Про девочку на Ваганьковском кладбище
У нее было странное, прямое, лошадиное лицо со шрамом. В гипсе шея и рука, кажется, синяки и, может, алкоголь. Я старалась на нее не смотреть. Не замечать.
Мы гуляли по кладбищу, останавливаясь у могил. Она все время что-то рассказывала. О барышне, застрелившейся на могиле Есенина; о женщине, видимо сумасшедшей, приходившей “К Есенину” в свадебном платье, падавшей ниц на могилу и плакавшей; о совсем юной особе, охраняемой ангелом золотым, дочери какого-то московского авторитета, погибшей из-за разборок отца; о старых еврейских надгробиях, постоянно (чуть ли не каждую неделю) оскверняемых скинхэдами. Мы таскали камни, обломки памятников, пытаясь вернуть могилам прежний вид. К этим уже никто не приходил.
А потом – хуже. О себе. Живет в хижине-сторожке, “прямо здесь”, с бойфрендом, тоже сторожем, с которым недавно повздорили и, вот, она теперь ходит в гипсе. Говорит спокойно, совсем без ненависти, без зависти, даже без злости. Жалеет его, потому что он пьет и бросить не может. Обычно я записываю, покопалась в бумажках, - ничего не нашла. Прошло лет пять наверно. Сейчас не все помню. Даже имени ее не помню. Кажется, Наташа, а может Катя.

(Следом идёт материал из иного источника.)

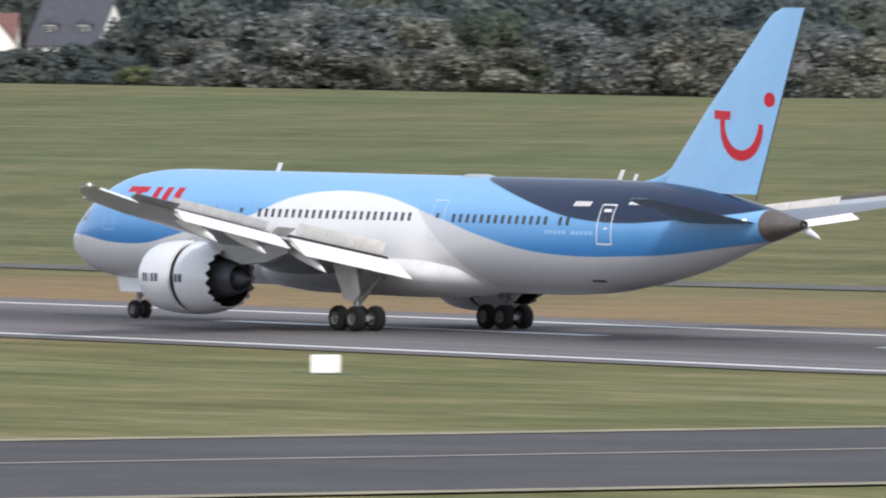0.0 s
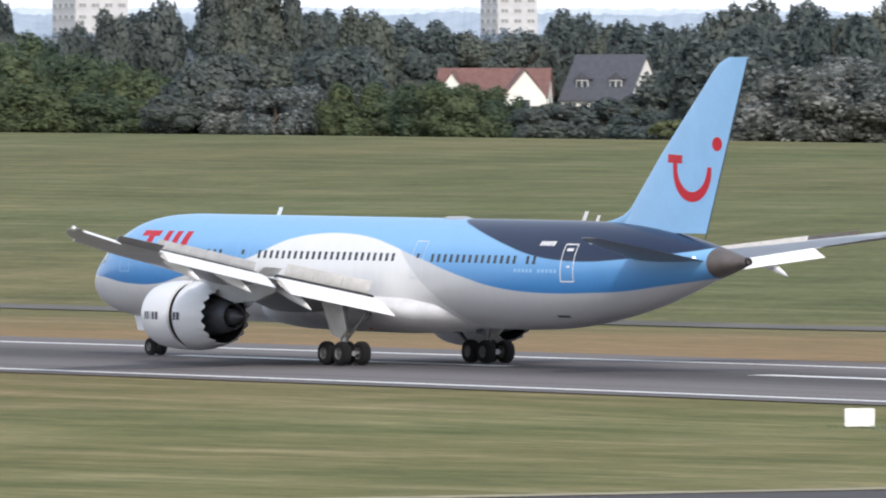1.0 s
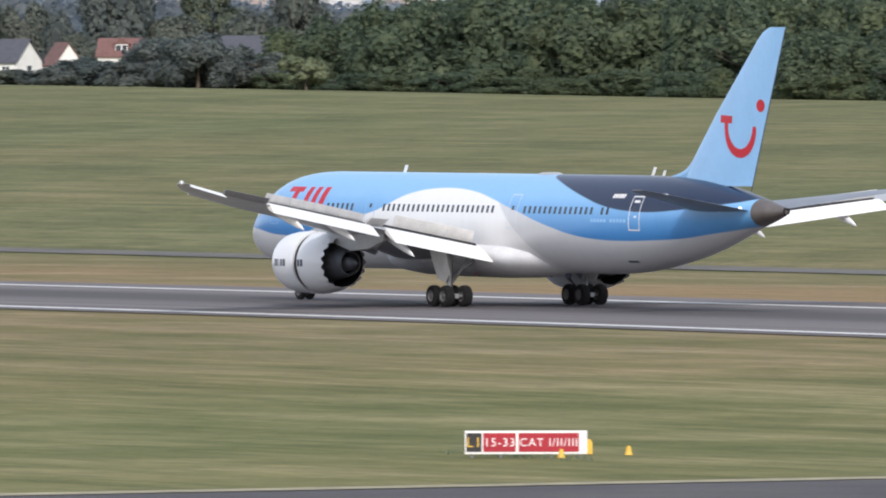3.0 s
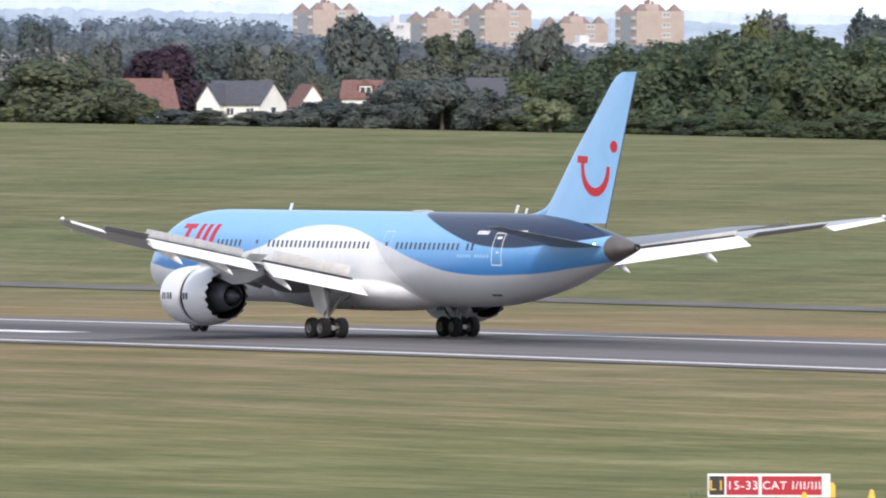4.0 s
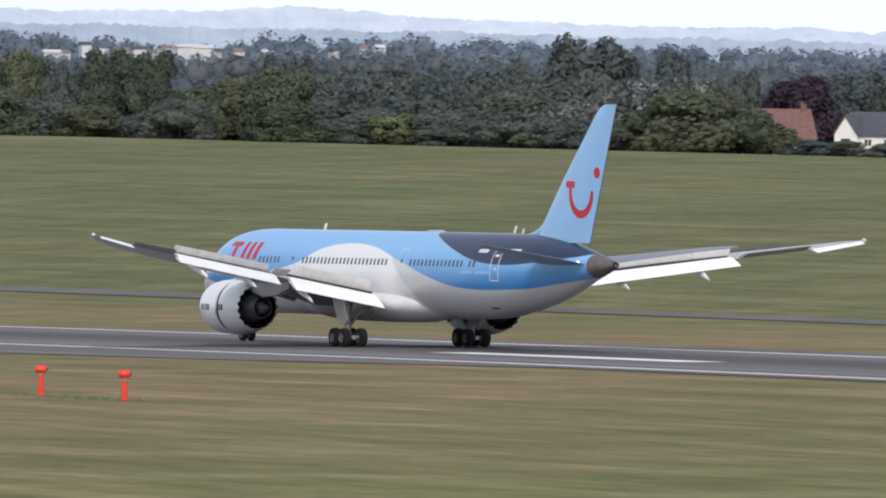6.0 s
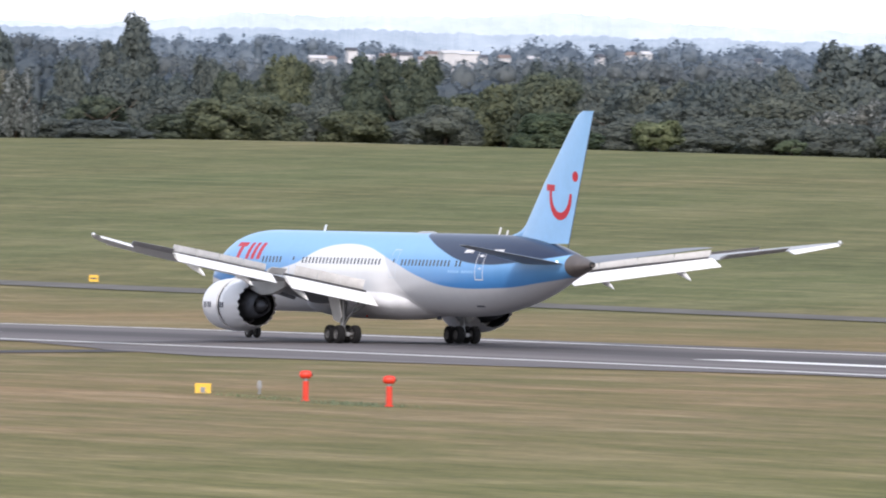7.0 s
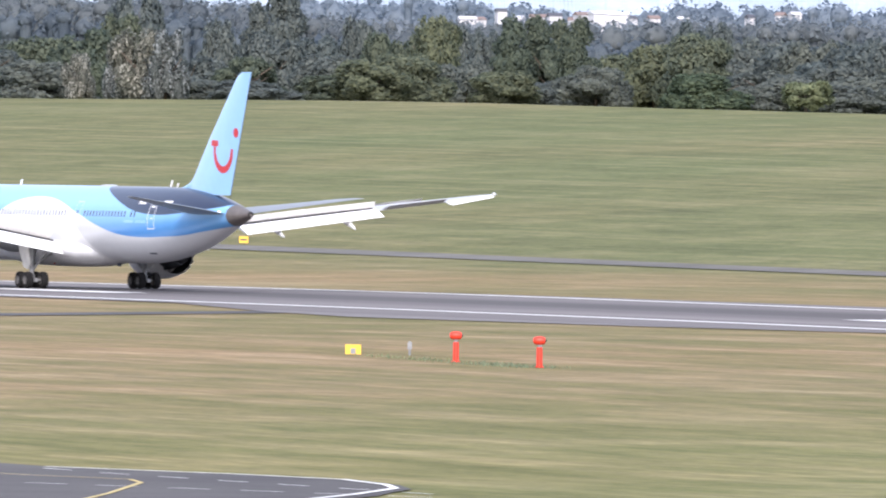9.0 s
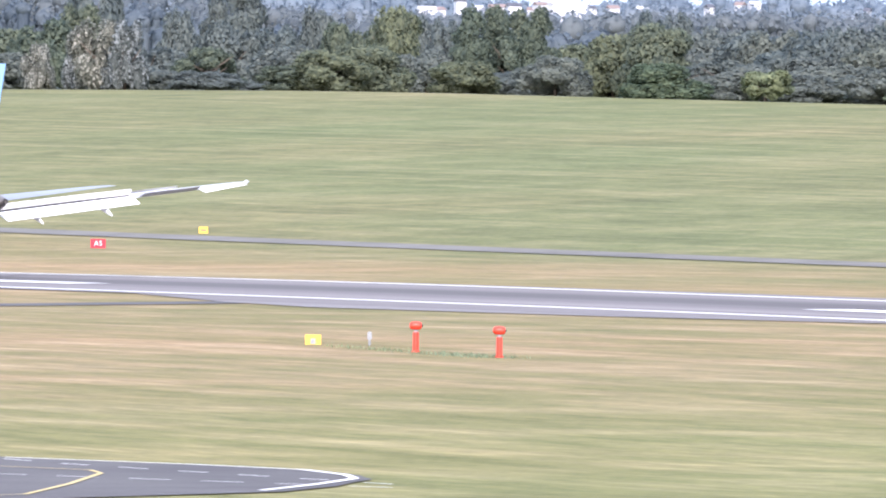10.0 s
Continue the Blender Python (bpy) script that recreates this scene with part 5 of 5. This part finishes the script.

Рассказывает о себе. Увлеченно. Горько. Видимо, накипело и некому было выговорится. Вдруг:
- А хочешь я тебе стихотворение прочитаю?
- Свое?
- Свое.
Удивительно! Никак не ожидала. Очень обрадовалась. Читает. Грустное. Написанное навзрыд. Я бы так не написала. О сестре. Младшей. Сестра танцует, балерина значит. Молодая, красивая, талантливая. На пути к успеху. И с мамой отношения хорошие, и все ее любят, и вообще она замечательная. И вот эта моя девочка с Ваганьковского желает ей всего-всего. Того, чего у нее самой никогда не будет, даже свидетельницей чего она никогда не станет, т.к. с семьей не общается, знает понаслышке. Здесь есть и зависть и гнев и боль, но и радость и любовь.
Мы дошли до Окуджавы. Я тоже что-то ей читаю, может даже пою. Вместе вспоминаем песни Булата. Она кажется плакала. Я убеждала, что еще все двери открыты, что она хорошая ( в противовес какому-то чувству вины), сильная, талантливая. Нужно вырваться из этого ада и все получится. Она хочет учиться – поступит. И стихи замечательные – надо писать. Все образуется. Будешь ты счастлива. А ей 31 год.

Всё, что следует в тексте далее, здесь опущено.